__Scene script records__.
## BEGIN
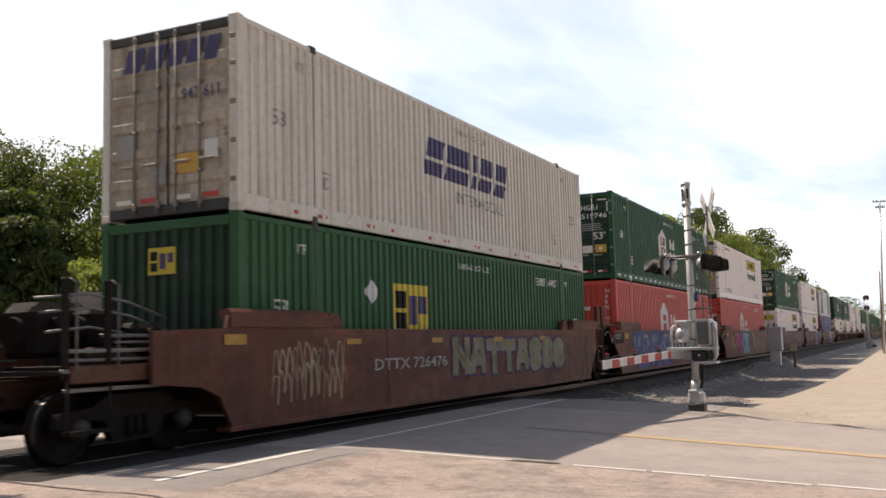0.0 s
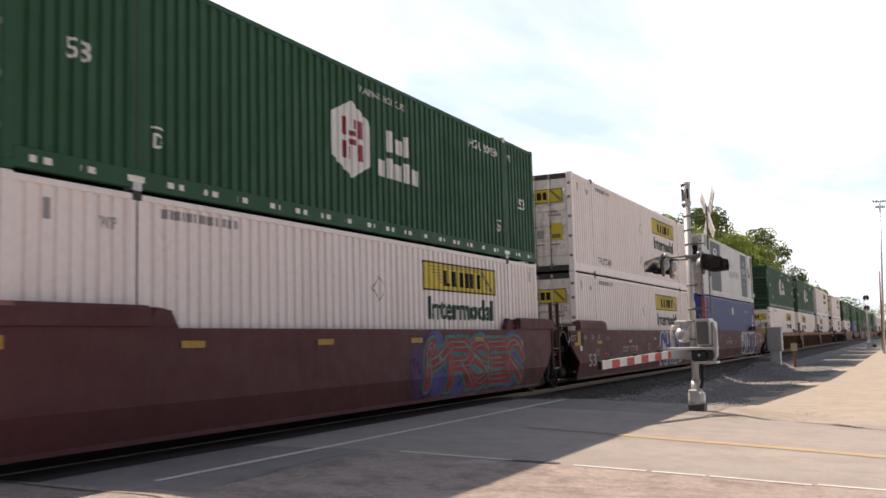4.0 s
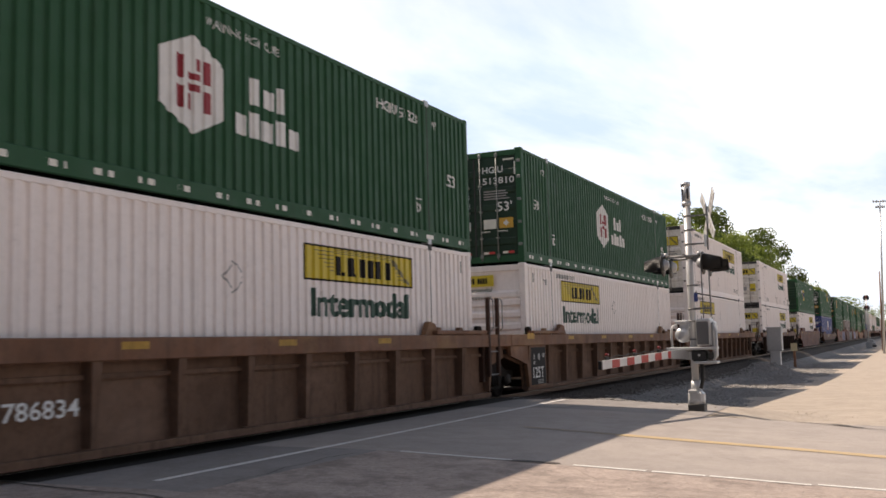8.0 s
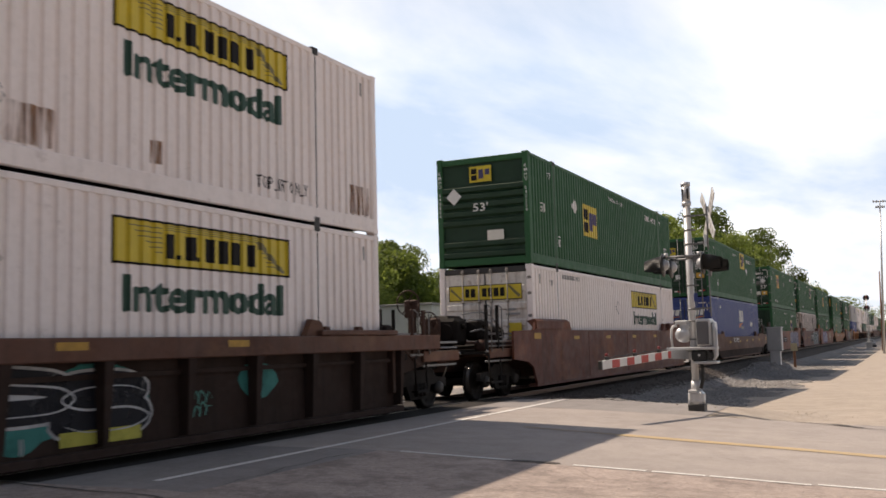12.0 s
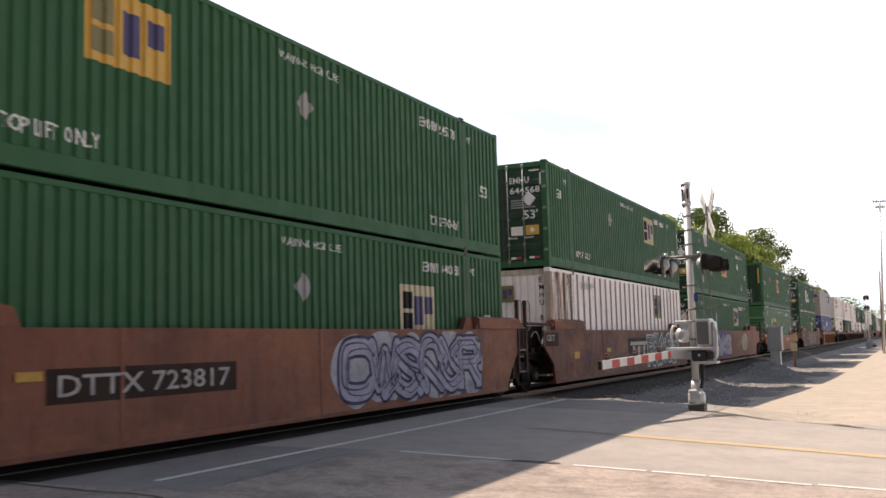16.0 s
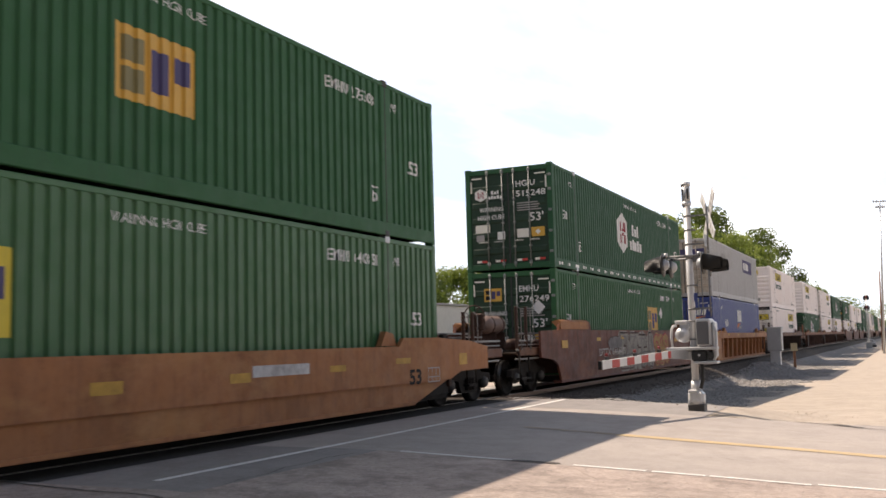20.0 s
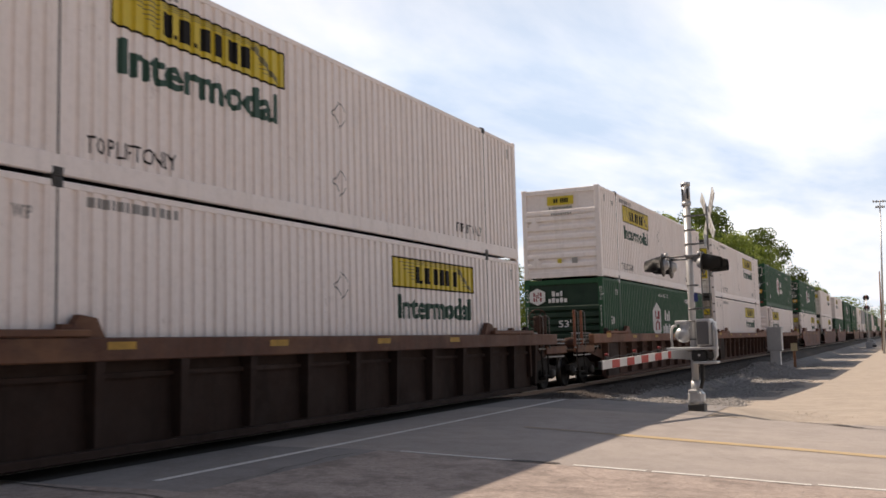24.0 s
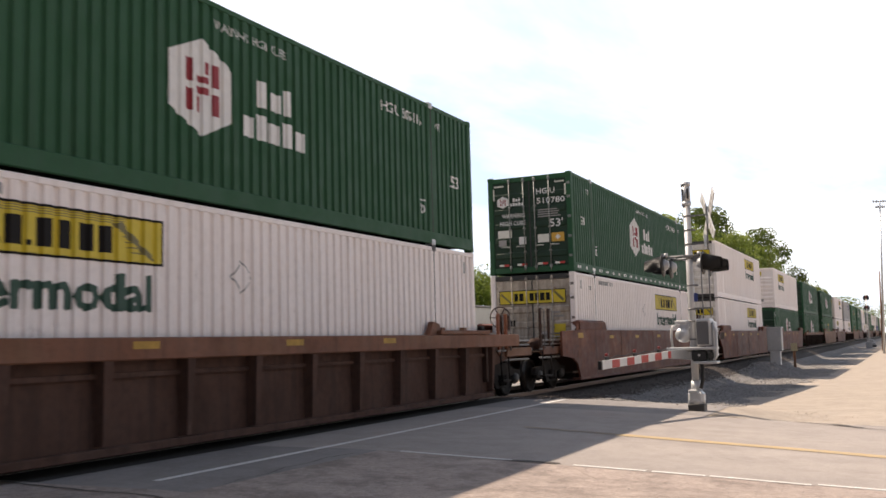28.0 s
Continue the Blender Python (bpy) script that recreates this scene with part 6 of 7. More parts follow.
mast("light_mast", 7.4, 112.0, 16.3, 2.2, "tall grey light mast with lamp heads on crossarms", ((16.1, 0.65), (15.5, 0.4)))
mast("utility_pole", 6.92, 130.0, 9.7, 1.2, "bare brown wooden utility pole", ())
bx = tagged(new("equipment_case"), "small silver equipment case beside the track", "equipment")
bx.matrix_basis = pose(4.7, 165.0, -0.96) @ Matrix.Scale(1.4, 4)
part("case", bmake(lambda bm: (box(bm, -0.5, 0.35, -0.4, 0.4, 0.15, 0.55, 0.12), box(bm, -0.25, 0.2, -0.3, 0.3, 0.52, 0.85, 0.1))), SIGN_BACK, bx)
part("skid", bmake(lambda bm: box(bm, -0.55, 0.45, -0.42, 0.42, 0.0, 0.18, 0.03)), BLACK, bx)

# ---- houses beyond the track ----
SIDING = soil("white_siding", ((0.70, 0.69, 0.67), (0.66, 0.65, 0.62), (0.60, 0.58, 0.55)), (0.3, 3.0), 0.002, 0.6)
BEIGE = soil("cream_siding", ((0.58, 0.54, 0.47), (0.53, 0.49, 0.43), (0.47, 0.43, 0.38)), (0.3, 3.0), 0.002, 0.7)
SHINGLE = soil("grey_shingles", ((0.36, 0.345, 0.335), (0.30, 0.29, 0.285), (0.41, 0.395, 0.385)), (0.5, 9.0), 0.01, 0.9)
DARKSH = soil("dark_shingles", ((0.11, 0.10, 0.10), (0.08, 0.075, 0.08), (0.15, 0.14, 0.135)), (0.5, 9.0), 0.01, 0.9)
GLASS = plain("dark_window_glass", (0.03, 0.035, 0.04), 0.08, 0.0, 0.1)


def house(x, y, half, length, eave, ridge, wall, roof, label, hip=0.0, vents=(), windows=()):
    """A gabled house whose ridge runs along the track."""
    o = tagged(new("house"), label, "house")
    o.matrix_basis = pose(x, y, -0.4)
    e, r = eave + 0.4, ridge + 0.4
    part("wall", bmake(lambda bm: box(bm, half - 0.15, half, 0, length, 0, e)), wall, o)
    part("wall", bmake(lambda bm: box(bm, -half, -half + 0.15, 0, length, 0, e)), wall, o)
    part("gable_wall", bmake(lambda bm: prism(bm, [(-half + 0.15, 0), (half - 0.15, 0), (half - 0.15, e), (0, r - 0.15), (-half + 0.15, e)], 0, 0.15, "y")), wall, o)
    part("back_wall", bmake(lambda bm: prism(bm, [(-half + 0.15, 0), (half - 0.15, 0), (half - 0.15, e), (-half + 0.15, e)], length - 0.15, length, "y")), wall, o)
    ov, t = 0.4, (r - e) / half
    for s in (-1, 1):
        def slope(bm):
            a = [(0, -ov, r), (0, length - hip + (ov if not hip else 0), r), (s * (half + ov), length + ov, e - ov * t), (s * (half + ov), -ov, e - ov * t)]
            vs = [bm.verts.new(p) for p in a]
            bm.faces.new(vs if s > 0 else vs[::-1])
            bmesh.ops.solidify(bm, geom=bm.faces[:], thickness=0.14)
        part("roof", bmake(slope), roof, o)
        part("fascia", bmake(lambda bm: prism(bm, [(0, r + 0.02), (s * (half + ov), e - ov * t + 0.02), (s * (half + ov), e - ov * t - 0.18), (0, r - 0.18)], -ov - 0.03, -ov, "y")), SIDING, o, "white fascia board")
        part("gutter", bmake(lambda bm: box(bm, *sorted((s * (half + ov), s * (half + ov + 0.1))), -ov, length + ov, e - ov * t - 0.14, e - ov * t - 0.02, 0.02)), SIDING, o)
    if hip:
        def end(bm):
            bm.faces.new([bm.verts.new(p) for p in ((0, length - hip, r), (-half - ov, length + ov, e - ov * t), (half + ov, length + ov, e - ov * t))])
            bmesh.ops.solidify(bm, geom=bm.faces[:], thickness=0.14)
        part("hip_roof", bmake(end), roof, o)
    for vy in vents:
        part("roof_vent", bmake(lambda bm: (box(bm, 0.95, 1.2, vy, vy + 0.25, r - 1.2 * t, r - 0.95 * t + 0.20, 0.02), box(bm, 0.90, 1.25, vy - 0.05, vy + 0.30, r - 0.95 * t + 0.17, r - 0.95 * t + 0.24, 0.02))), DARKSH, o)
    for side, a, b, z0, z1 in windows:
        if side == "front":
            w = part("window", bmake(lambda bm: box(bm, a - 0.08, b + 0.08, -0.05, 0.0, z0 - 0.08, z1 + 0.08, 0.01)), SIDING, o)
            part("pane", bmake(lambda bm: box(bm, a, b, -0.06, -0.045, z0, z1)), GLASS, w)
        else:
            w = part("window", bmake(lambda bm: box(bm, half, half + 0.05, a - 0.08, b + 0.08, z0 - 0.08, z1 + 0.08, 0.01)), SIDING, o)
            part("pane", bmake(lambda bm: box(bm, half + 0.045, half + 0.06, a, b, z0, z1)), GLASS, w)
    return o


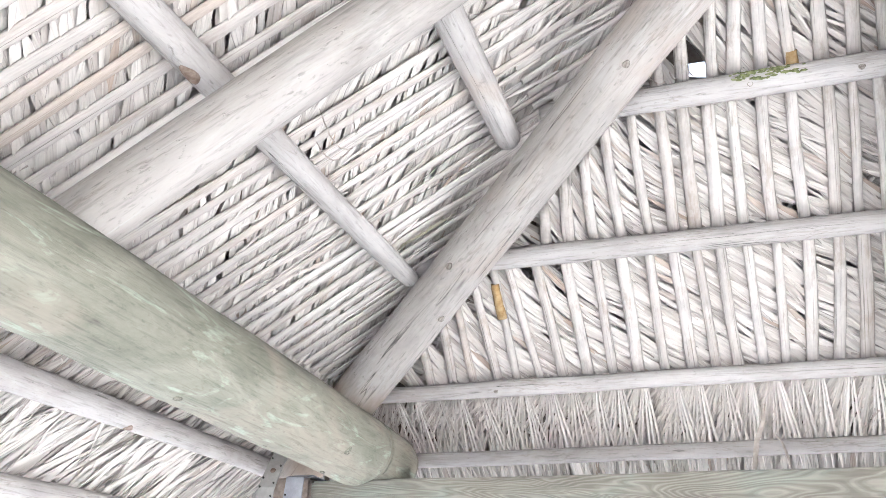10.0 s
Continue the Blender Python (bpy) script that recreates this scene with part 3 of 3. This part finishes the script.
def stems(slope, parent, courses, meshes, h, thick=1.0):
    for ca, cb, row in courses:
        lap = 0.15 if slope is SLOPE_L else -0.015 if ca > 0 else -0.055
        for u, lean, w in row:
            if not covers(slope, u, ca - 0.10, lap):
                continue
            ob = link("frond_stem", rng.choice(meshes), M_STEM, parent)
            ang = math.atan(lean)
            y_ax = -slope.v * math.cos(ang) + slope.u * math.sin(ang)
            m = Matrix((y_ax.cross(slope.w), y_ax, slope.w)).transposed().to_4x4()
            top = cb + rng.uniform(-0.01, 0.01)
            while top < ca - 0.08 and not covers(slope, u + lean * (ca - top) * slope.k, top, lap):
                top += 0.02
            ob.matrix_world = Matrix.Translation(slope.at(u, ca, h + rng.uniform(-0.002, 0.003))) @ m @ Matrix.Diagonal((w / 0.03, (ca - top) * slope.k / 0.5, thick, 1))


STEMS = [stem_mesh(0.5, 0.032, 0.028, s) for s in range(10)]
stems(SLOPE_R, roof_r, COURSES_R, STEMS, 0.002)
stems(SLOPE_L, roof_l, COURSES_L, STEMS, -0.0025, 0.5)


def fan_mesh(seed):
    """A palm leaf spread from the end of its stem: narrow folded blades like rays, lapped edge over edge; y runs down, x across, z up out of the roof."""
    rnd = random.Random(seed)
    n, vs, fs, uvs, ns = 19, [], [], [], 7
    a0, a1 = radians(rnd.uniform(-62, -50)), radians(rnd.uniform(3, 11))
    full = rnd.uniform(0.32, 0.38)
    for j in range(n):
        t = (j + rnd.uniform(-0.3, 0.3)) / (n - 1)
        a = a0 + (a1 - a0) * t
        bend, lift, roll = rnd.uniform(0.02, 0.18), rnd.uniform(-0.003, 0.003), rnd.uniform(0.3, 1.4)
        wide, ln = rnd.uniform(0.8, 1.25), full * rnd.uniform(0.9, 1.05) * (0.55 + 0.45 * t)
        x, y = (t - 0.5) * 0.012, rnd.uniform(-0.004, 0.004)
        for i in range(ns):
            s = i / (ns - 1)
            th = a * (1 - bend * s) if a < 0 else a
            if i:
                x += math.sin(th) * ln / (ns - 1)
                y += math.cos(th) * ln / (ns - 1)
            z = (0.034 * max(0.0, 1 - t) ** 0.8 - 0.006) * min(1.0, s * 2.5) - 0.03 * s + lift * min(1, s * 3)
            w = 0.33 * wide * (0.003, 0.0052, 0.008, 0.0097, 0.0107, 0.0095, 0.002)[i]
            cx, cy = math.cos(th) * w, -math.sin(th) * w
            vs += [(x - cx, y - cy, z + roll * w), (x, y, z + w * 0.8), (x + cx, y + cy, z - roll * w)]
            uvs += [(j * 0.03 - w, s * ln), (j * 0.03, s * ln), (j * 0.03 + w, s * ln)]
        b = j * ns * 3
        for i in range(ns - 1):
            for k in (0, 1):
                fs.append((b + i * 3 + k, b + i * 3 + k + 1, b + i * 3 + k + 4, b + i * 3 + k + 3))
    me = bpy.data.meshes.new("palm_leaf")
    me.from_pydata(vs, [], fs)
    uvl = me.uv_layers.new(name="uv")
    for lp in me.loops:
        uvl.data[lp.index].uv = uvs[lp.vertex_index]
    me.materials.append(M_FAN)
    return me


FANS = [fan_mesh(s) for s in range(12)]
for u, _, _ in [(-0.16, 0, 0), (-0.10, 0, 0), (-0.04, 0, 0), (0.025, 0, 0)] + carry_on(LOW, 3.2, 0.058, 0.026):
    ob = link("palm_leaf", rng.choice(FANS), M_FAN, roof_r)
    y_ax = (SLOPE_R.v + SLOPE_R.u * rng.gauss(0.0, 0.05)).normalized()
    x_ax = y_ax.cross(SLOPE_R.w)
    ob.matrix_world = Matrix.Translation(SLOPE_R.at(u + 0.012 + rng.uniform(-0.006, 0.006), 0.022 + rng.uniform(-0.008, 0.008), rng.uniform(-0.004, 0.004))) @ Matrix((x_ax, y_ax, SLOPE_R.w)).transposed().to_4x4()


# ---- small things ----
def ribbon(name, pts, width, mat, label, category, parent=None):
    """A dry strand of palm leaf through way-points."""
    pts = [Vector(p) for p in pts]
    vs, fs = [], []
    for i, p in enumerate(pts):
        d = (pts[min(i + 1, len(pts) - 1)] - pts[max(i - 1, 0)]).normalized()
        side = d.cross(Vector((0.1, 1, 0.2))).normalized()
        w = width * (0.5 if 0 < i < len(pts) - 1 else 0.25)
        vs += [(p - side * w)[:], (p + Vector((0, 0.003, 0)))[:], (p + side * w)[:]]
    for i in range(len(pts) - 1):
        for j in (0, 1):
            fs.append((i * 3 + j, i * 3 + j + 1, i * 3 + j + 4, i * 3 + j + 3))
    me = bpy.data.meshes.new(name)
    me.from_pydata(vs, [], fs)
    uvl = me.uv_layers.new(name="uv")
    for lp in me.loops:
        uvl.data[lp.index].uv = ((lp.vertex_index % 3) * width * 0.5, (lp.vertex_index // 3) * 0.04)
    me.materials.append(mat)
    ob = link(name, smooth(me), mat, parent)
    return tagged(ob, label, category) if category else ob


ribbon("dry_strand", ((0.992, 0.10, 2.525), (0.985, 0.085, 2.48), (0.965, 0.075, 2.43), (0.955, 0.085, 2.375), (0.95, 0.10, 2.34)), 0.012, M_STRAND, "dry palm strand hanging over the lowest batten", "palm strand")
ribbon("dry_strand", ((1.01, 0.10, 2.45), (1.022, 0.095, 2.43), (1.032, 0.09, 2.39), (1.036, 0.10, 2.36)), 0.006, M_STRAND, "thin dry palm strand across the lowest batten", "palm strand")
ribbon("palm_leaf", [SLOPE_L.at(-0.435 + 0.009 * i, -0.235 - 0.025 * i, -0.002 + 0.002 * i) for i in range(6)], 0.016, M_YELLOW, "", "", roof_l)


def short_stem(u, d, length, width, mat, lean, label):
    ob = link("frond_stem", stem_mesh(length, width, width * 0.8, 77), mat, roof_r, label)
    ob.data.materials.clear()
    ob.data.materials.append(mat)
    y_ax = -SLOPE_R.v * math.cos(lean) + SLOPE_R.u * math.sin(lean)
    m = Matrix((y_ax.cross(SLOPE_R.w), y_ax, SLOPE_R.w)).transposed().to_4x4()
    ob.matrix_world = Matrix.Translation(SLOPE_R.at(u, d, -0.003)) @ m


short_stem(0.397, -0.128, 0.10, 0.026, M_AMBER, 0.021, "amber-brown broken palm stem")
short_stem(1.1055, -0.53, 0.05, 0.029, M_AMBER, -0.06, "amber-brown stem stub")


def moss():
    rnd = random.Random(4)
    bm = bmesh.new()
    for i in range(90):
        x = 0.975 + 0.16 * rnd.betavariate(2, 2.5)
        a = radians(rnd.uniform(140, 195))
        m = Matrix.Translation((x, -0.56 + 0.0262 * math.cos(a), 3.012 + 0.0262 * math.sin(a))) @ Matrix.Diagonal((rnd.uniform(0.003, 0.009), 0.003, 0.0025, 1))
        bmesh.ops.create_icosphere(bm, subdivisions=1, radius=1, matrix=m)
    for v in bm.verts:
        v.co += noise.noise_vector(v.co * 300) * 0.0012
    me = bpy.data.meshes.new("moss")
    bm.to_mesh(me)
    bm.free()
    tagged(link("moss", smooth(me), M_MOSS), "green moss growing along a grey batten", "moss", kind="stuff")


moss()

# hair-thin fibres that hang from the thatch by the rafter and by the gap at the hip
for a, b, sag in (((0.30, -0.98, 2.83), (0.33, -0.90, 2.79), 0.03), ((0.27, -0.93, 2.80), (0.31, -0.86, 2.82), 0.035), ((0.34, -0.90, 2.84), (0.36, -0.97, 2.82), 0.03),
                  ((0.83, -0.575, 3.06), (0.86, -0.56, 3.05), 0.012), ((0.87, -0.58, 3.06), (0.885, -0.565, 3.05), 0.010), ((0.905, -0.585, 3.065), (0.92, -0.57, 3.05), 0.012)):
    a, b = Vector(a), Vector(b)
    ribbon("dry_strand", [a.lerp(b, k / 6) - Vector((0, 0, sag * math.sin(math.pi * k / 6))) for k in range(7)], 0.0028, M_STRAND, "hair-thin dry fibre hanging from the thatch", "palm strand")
## END
__Request__. Leave the pictures out and reproduce exactly the lines from the top of the listing above through the line with "0.08, 0.0, 0.1)".

__Response to the task__.
0.0 s
4.0 s
8.0 s
12.0 s
16.0 s
20.0 s
24.0 s
28.0 s
Continue the Blender Python (bpy) script that recreates this scene with part 6 of 7. More parts follow.
mast("light_mast", 7.4, 112.0, 16.3, 2.2, "tall grey light mast with lamp heads on crossarms", ((16.1, 0.65), (15.5, 0.4)))
mast("utility_pole", 6.92, 130.0, 9.7, 1.2, "bare brown wooden utility pole", ())
bx = tagged(new("equipment_case"), "small silver equipment case beside the track", "equipment")
bx.matrix_basis = pose(4.7, 165.0, -0.96) @ Matrix.Scale(1.4, 4)
part("case", bmake(lambda bm: (box(bm, -0.5, 0.35, -0.4, 0.4, 0.15, 0.55, 0.12), box(bm, -0.25, 0.2, -0.3, 0.3, 0.52, 0.85, 0.1))), SIGN_BACK, bx)
part("skid", bmake(lambda bm: box(bm, -0.55, 0.45, -0.42, 0.42, 0.0, 0.18, 0.03)), BLACK, bx)

# ---- houses beyond the track ----
SIDING = soil("white_siding", ((0.70, 0.69, 0.67), (0.66, 0.65, 0.62), (0.60, 0.58, 0.55)), (0.3, 3.0), 0.002, 0.6)
BEIGE = soil("cream_siding", ((0.58, 0.54, 0.47), (0.53, 0.49, 0.43), (0.47, 0.43, 0.38)), (0.3, 3.0), 0.002, 0.7)
SHINGLE = soil("grey_shingles", ((0.36, 0.345, 0.335), (0.30, 0.29, 0.285), (0.41, 0.395, 0.385)), (0.5, 9.0), 0.01, 0.9)
DARKSH = soil("dark_shingles", ((0.11, 0.10, 0.10), (0.08, 0.075, 0.08), (0.15, 0.14, 0.135)), (0.5, 9.0), 0.01, 0.9)
GLASS = plain("dark_window_glass", (0.03, 0.035, 0.04), 0.08, 0.0, 0.1)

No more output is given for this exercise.